What the task asks |
Your task is to copy a single run of lines that starts at the line with "6. More parts follow." and stops at the line with "return out *", keeping both ends. Copy nothing else.

Scene script records
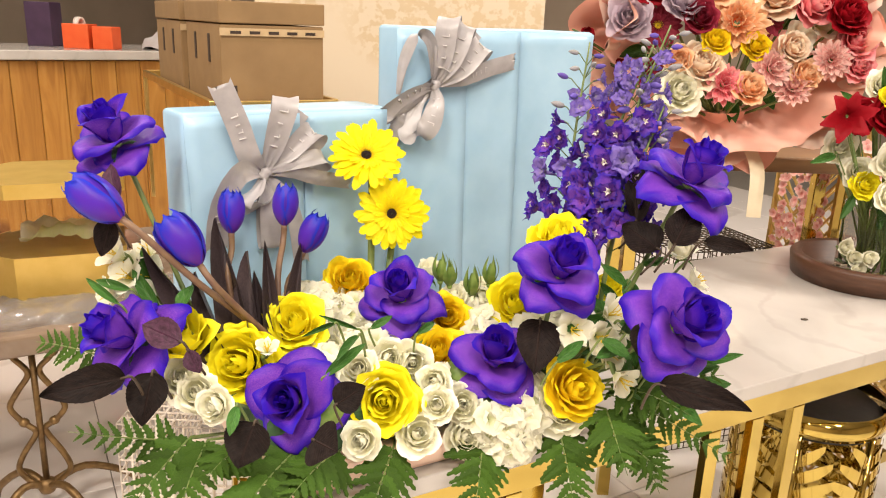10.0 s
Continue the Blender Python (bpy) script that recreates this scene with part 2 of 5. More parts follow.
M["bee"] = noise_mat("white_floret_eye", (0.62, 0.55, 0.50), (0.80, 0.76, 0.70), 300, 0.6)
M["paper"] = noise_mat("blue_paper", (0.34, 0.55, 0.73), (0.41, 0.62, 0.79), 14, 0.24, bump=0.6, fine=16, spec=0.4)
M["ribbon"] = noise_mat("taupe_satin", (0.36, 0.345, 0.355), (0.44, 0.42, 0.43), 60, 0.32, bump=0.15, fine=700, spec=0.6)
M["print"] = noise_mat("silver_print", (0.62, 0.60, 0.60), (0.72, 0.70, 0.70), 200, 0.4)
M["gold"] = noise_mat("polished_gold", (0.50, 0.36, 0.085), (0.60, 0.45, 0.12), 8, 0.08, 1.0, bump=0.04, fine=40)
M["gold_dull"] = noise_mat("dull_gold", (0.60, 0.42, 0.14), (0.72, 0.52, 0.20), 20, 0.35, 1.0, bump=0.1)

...

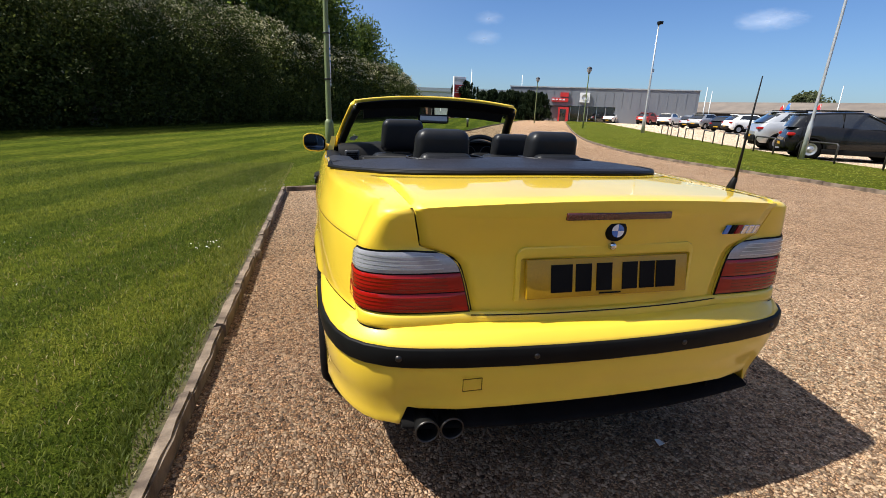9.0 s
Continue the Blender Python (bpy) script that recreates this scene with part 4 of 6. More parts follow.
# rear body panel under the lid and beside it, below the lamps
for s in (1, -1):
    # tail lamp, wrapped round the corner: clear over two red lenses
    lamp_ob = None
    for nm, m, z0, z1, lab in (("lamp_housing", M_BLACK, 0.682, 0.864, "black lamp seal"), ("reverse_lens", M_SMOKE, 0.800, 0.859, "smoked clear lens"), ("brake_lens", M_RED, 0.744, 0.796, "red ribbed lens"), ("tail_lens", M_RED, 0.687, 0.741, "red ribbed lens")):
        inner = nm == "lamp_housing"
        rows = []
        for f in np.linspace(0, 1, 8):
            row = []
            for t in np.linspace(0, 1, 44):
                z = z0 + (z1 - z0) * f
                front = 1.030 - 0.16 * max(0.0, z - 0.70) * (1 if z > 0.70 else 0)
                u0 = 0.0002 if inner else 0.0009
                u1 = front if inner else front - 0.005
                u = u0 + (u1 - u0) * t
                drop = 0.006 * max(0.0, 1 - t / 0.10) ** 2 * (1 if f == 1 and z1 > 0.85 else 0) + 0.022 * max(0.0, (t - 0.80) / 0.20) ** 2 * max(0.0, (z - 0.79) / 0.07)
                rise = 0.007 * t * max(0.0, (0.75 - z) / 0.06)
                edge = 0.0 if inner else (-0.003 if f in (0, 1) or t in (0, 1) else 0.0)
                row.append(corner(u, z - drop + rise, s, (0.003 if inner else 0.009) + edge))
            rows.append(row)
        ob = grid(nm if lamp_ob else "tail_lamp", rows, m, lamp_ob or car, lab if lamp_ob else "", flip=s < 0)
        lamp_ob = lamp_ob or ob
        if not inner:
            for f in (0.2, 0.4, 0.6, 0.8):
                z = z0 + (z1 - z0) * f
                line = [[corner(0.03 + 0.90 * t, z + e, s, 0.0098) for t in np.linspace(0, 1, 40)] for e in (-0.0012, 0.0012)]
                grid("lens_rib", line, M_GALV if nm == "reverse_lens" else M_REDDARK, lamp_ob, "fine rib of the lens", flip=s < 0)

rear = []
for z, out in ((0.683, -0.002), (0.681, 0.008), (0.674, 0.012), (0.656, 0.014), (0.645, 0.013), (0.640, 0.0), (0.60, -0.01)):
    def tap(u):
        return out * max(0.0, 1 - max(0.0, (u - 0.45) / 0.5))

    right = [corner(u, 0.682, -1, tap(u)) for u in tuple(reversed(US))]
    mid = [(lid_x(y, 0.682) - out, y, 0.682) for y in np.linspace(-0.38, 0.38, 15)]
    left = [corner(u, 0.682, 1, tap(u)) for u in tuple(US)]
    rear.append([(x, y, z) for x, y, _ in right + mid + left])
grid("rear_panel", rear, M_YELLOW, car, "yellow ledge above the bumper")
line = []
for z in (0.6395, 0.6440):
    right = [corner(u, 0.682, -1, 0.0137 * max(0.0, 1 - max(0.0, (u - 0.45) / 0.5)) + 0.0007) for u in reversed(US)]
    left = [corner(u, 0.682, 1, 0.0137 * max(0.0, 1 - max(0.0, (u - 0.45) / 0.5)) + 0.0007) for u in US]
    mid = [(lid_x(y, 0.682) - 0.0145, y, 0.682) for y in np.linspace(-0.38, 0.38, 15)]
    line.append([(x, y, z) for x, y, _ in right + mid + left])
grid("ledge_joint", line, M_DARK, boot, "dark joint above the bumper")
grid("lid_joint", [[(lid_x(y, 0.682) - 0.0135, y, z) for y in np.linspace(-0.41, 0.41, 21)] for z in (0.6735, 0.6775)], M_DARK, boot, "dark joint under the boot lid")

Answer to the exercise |
Continue the Blender Python (bpy) script that recreates this scene with part 4 of 6. More parts follow.
# rear body panel under the lid and beside it, below the lamps
for s in (1, -1):
    # tail lamp, wrapped round the corner: clear over two red lenses
    lamp_ob = None
    for nm, m, z0, z1, lab in (("lamp_housing", M_BLACK, 0.682, 0.864, "black lamp seal"), ("reverse_lens", M_SMOKE, 0.800, 0.859, "smoked clear lens"), ("brake_lens", M_RED, 0.744, 0.796, "red ribbed lens"), ("tail_lens", M_RED, 0.687, 0.741, "red ribbed lens")):
        inner = nm == "lamp_housing"
        rows = []
        for f in np.linspace(0, 1, 8):
            row = []
            for t in np.linspace(0, 1, 44):
                z = z0 + (z1 - z0) * f
                front = 1.030 - 0.16 * max(0.0, z - 0.70) * (1 if z > 0.70 else 0)
                u0 = 0.0002 if inner else 0.0009
                u1 = front if inner else front - 0.005
                u = u0 + (u1 - u0) * t
                drop = 0.006 * max(0.0, 1 - t / 0.10) ** 2 * (1 if f == 1 and z1 > 0.85 else 0) + 0.022 * max(0.0, (t - 0.80) / 0.20) ** 2 * max(0.0, (z - 0.79) / 0.07)
                rise = 0.007 * t * max(0.0, (0.75 - z) / 0.06)
                edge = 0.0 if inner else (-0.003 if f in (0, 1) or t in (0, 1) else 0.0)
                row.append(corner(u, z - drop + rise, s, (0.003 if inner else 0.009) + edge))
            rows.append(row)
        ob = grid(nm if lamp_ob else "tail_lamp", rows, m, lamp_ob or car, lab if lamp_ob else "", flip=s < 0)
        lamp_ob = lamp_ob or ob
        if not inner:
            for f in (0.2, 0.4, 0.6, 0.8):
                z = z0 + (z1 - z0) * f
                line = [[corner(0.03 + 0.90 * t, z + e, s, 0.0098) for t in np.linspace(0, 1, 40)] for e in (-0.0012, 0.0012)]
                grid("lens_rib", line, M_GALV if nm == "reverse_lens" else M_REDDARK, lamp_ob, "fine rib of the lens", flip=s < 0)

rear = []
for z, out in ((0.683, -0.002), (0.681, 0.008), (0.674, 0.012), (0.656, 0.014), (0.645, 0.013), (0.640, 0.0), (0.60, -0.01)):
    def tap(u):
        return out * max(0.0, 1 - max(0.0, (u - 0.45) / 0.5))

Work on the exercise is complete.